William and Kate greet well-wishers at Coventry Cathedral

The Duke and Duchess of Cambridge have walked through the ruins of Coventry Cathedral cheered by hundreds of flag-waving schoolchildren and well-wishers.

William and Kate began their day in the city by visiting its famous landmark which was destroyed by bombing during the Second World War but is now a symbol of hope and peace.

The youngsters waving union flags lined the nave of the former place of worship which still has many of its walls intact, although the roof is gone.

The Duchess, who is pregnant with her third child, shook hands and collected flowers from well-wishers.

Her growing bump was hidden under a bright pink double-breasted Mulberry coat.

The Duchess of Cambridge meeting well-wishers at Coventry Cathedral (Aaron Chown/PA)
Kate meets well-wishers at the cathedral (Aaron Chown/PA)

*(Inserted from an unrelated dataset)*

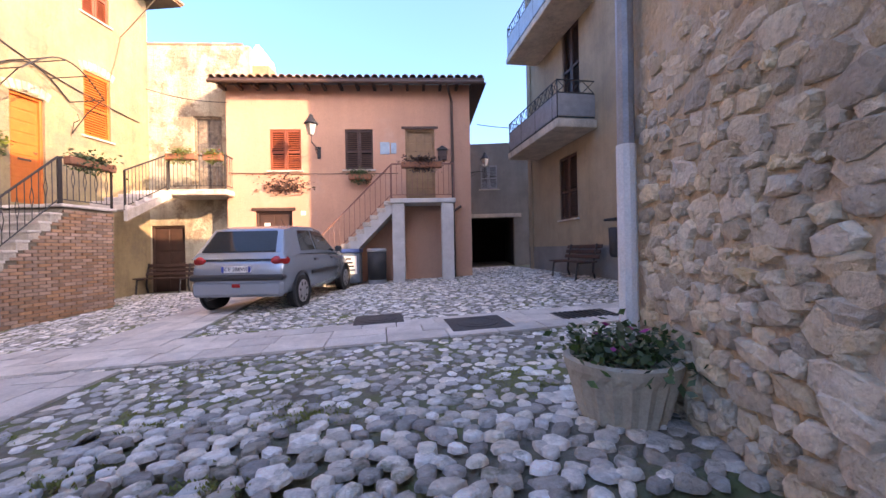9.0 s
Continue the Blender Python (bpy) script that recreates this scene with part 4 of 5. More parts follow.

In a poignant moment, William and Kate will stop in front of a replica of the Charred Cross - spotted in the aftermath of the bombing on November 14 1940 - which was formed from two timbers that fell from the roof.

The couple were taking part in the Coventry Litany of Reconciliation.

The litany is inspired by the story of Coventry Cathedral, aimed at healing the wounds of history and building a culture of peace.

The Cambridges were also meeting members of the choir before having a cup of tea with staff and volunteers at the Rising Cafe, a social enterprise aimed at providing work and opportunity for those overcoming drug and alcohol addictions.

Later they will learn about an innovative training centre for nurses, midwives and paramedics when they open the £59 million facility at Coventry University.

The Duke of Cambridge
William chats with children in the crowd (Aaron Chown/PA)

William and Kate will tour the institution's new science and health building during a day spent in Coventry celebrating the city's history, people and heritage.

The Duke and Duchess will end their away day by seeing first-hand the work of the Positive Youth Foundation in the city.

The organisation works with young people who find themselves living in challenging circumstances, from those excluded from school to others at risk from a range of social issues.

The royal couple will meet staff members, volunteers and young people supported by the service and watch music and boxing workshops.